**DATA EXTRACT:**
--- begin ---
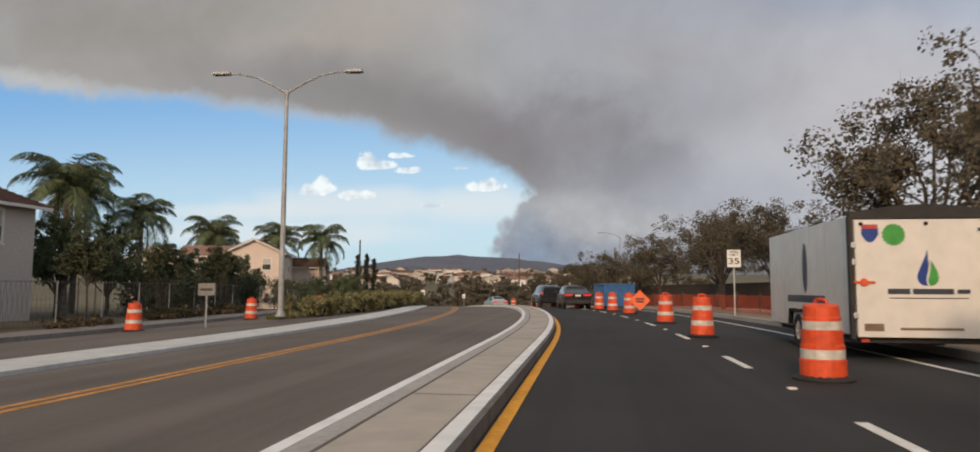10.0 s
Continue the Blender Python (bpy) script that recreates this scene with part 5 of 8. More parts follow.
def pine(name, h, spread, label, seed, mat_=None):
    r = random.Random(seed)
    top = thing(name, pose(0, 0, 0), label, "tree")
    bm = bmesh.new()
    tube(bm, [(0, 0, -0.1), (0.1, 0.05, h * 0.4), (0.0, 0.1, h * 0.75), (0.05, 0, h * 0.97)], (0.24, 0.19, 0.11, 0.03), 8)
    centres = []
    for i in range(58):
        z = h * (0.16 + 0.82 * (i / 58) ** 0.85)
        k = 1 - (z / h) ** 1.7
        L = spread * max(0.12, k) * r.uniform(0.65, 1.2) + 0.15
        a = r.uniform(0, 2 * math.pi)
        tip = Vector((math.cos(a) * L, math.sin(a) * L, z + L * r.uniform(0.1, 0.5)))
        tube(bm, [(0, 0, z), tip * 0.5 + Vector((0, 0, z * 0.5)), tip], (0.06, 0.04, 0.012), 4)
        for t in (0.45, 0.65, 0.85, 1.0):
            centres.append(Vector((0, 0, z)).lerp(tip, t) + Vector((r.gauss(0, 0.18), r.gauss(0, 0.18), r.gauss(0, 0.1))))
    part("trunk", bm, BARK, top, "dark trunk and boughs")
    rad = [r.uniform(0.25, 0.55) for _ in centres]
    leaf_mesh("crown", [tuple(c) for c in centres], 70, rad, 0.13, mat_ or LEAF_PINE, top, seed, 0.9, True)
    return top


def palm(name, h, frond, label, seed, fronds=26, droop=1.0, mat_=None, trunk=0.17, top_up=84, low_up=-22, hang=0.35, dead=3, ups=None):
    r = random.Random(seed)
    top = thing(name, pose(0, 0, 0), label, "palm tree", "palms behind the far wall")
    bm = bmesh.new()
    pts, rad = [], []
    for i in range(9):
        t = i / 8
        pts.append((0.12 * math.sin(t * 2.2), 0.08 * math.sin(t * 3), -0.1 + t * (h + 0.1)))
        rad.append(trunk * (1.15 - 0.35 * t + (0.10 if i == 0 else 0)) + (0.03 if i % 2 else 0))
    tube(bm, pts, rad, 10)
    part("trunk", bm, PALM_BARK, top, "grey ringed trunk")
    crown = Vector(pts[-1])
    V_, F_ = [], []
    stems = bmesh.new()
    for i in range(fronds):
        a = 2 * math.pi * i * 0.381966 + r.uniform(-0.15, 0.15)
        up = radians(top_up - (top_up - low_up) * (i / max(1, fronds - 1)) ** 1.25 + r.uniform(-6, 6))
        bow = droop
        if ups:
            up = radians(ups[i] + r.uniform(-3, 3))
            bow = droop if ups[i] < 50 else 0.22
        L = frond * r.uniform(0.8, 1.1) * (0.8 if ups and ups[i] > 50 else 1.0)
        d = Vector((math.cos(a), math.sin(a), 0))
        p, prev, curve = crown.copy(), None, []
        ang = up
        n = 12
        for k in range(n + 1):
            curve.append(p.copy())
            p = p + (d * math.cos(ang) + Vector((0, 0, math.sin(ang)))) * (L / n)
            ang -= radians(9.5) * bow * (0.5 + k / n)
        tube(stems, curve, [0.03 * (1 - k / (n + 1)) + 0.004 for k in range(n + 1)], 4)
        side = d.cross(Vector((0, 0, 1))).normalized()
        for k in range(1, n):
            for sub in (0.0, 0.14, 0.28, 0.43, 0.57, 0.71, 0.86):
                q = curve[k].lerp(curve[k + 1], sub)
                fwd = (curve[k + 1] - curve[k]).normalized()
                ll = frond * 0.30 * math.sin(math.pi * min(1, (k + sub + 0.8) / (n + 0.6))) ** 0.7
                for s in (-1, 1):
                    tip = q + (side * s * 0.85 + fwd * 0.55 + Vector((0, 0, r.uniform(-0.75, 0.15) - hang))).normalized() * ll * r.uniform(0.8, 1.1)
                    w = fwd * 0.0095 * frond / 2
                    b0 = len(V_)
                    mid_ = q.lerp(tip, 0.55) + Vector((0, 0, 0.04))
                    V_ += [tuple(q - w), tuple(q + w), tuple(mid_ + w), tuple(tip), tuple(mid_ - w)]
                    F_.append((b0, b0 + 1, b0 + 2, b0 + 3, b0 + 4))
    part("rachis", stems, LEAF_OLIVE, top)
    for i in range(dead):
        a = 2.1 * i + r.uniform(-0.3, 0.3)
        d = Vector((math.cos(a), math.sin(a), 0))
        old = bmesh.new()
        low_ = crown + d * 0.55 + Vector((0, 0, -frond * 0.62))
        tube(old, [crown, crown + d * 0.45 + Vector((0, 0, -0.25)), low_], (0.03, 0.03, 0.01), 4)
        for k in range(60):
            t = r.uniform(0.3, 1.0)
            q = (crown + d * 0.45).lerp(low_, t)
            e = q + Vector((r.uniform(-0.22, 0.22), r.uniform(-0.22, 0.22), -r.uniform(0.2, 0.5)))
            tube(old, [q, e], (0.018, 0.006), 3)
        part("dead_frond", old, LEAF_PALM_DRY, top, "brown hanging frond")
    me = bpy.data.meshes.new("crown")
    me.from_pydata(V_, [], F_)
    me.materials.append(mat_ or LEAF_PALM)
    o = new("crown", me)
    o.parent = top
    return top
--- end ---
**EXERCISE OBJECTIVE:** Reproduce the listing word for word and omit its pictures.

**RESPONSE BELOW:**
10.0 s
Continue the Blender Python (bpy) script that recreates this scene with part 5 of 8. More parts follow.
def pine(name, h, spread, label, seed, mat_=None):
    r = random.Random(seed)
    top = thing(name, pose(0, 0, 0), label, "tree")
    bm = bmesh.new()
    tube(bm, [(0, 0, -0.1), (0.1, 0.05, h * 0.4), (0.0, 0.1, h * 0.75), (0.05, 0, h * 0.97)], (0.24, 0.19, 0.11, 0.03), 8)
    centres = []
    for i in range(58):
        z = h * (0.16 + 0.82 * (i / 58) ** 0.85)
        k = 1 - (z / h) ** 1.7
        L = spread * max(0.12, k) * r.uniform(0.65, 1.2) + 0.15
        a = r.uniform(0, 2 * math.pi)
        tip = Vector((math.cos(a) * L, math.sin(a) * L, z + L * r.uniform(0.1, 0.5)))
        tube(bm, [(0, 0, z), tip * 0.5 + Vector((0, 0, z * 0.5)), tip], (0.06, 0.04, 0.012), 4)
        for t in (0.45, 0.65, 0.85, 1.0):
            centres.append(Vector((0, 0, z)).lerp(tip, t) + Vector((r.gauss(0, 0.18), r.gauss(0, 0.18), r.gauss(0, 0.1))))
    part("trunk", bm, BARK, top, "dark trunk and boughs")
    rad = [r.uniform(0.25, 0.55) for _ in centres]
    leaf_mesh("crown", [tuple(c) for c in centres], 70, rad, 0.13, mat_ or LEAF_PINE, top, seed, 0.9, True)
    return top


def palm(name, h, frond, label, seed, fronds=26, droop=1.0, mat_=None, trunk=0.17, top_up=84, low_up=-22, hang=0.35, dead=3, ups=None):
    r = random.Random(seed)
    top = thing(name, pose(0, 0, 0), label, "palm tree", "palms behind the far wall")
    bm = bmesh.new()
    pts, rad = [], []
    for i in range(9):
        t = i / 8
        pts.append((0.12 * math.sin(t * 2.2), 0.08 * math.sin(t * 3), -0.1 + t * (h + 0.1)))
        rad.append(trunk * (1.15 - 0.35 * t + (0.10 if i == 0 else 0)) + (0.03 if i % 2 else 0))
    tube(bm, pts, rad, 10)
    part("trunk", bm, PALM_BARK, top, "grey ringed trunk")
    crown = Vector(pts[-1])
    V_, F_ = [], []
    stems = bmesh.new()
    for i in range(fronds):
        a = 2 * math.pi * i * 0.381966 + r.uniform(-0.15, 0.15)
        up = radians(top_up - (top_up - low_up) * (i / max(1, fronds - 1)) ** 1.25 + r.uniform(-6, 6))
        bow = droop
        if ups:
            up = radians(ups[i] + r.uniform(-3, 3))
            bow = droop if ups[i] < 50 else 0.22
        L = frond * r.uniform(0.8, 1.1) * (0.8 if ups and ups[i] > 50 else 1.0)
        d = Vector((math.cos(a), math.sin(a), 0))
        p, prev, curve = crown.copy(), None, []
        ang = up
        n = 12
        for k in range(n + 1):
            curve.append(p.copy())
            p = p + (d * math.cos(ang) + Vector((0, 0, math.sin(ang)))) * (L / n)
            ang -= radians(9.5) * bow * (0.5 + k / n)
        tube(stems, curve, [0.03 * (1 - k / (n + 1)) + 0.004 for k in range(n + 1)], 4)
        side = d.cross(Vector((0, 0, 1))).normalized()
        for k in range(1, n):
            for sub in (0.0, 0.14, 0.28, 0.43, 0.57, 0.71, 0.86):
                q = curve[k].lerp(curve[k + 1], sub)
                fwd = (curve[k + 1] - curve[k]).normalized()
                ll = frond * 0.30 * math.sin(math.pi * min(1, (k + sub + 0.8) / (n + 0.6))) ** 0.7
                for s in (-1, 1):
                    tip = q + (side * s * 0.85 + fwd * 0.55 + Vector((0, 0, r.uniform(-0.75, 0.15) - hang))).normalized() * ll * r.uniform(0.8, 1.1)
                    w = fwd * 0.0095 * frond / 2
                    b0 = len(V_)
                    mid_ = q.lerp(tip, 0.55) + Vector((0, 0, 0.04))
                    V_ += [tuple(q - w), tuple(q + w), tuple(mid_ + w), tuple(tip), tuple(mid_ - w)]
                    F_.append((b0, b0 + 1, b0 + 2, b0 + 3, b0 + 4))
    part("rachis", stems, LEAF_OLIVE, top)
    for i in range(dead):
        a = 2.1 * i + r.uniform(-0.3, 0.3)
        d = Vector((math.cos(a), math.sin(a), 0))
        old = bmesh.new()
        low_ = crown + d * 0.55 + Vector((0, 0, -frond * 0.62))
        tube(old, [crown, crown + d * 0.45 + Vector((0, 0, -0.25)), low_], (0.03, 0.03, 0.01), 4)
        for k in range(60):
            t = r.uniform(0.3, 1.0)
            q = (crown + d * 0.45).lerp(low_, t)
            e = q + Vector((r.uniform(-0.22, 0.22), r.uniform(-0.22, 0.22), -r.uniform(0.2, 0.5)))
            tube(old, [q, e], (0.018, 0.006), 3)
        part("dead_frond", old, LEAF_PALM_DRY, top, "brown hanging frond")
    me = bpy.data.meshes.new("crown")
    me.from_pydata(V_, [], F_)
    me.materials.append(mat_ or LEAF_PALM)
    o = new("crown", me)
    o.parent = top
    return top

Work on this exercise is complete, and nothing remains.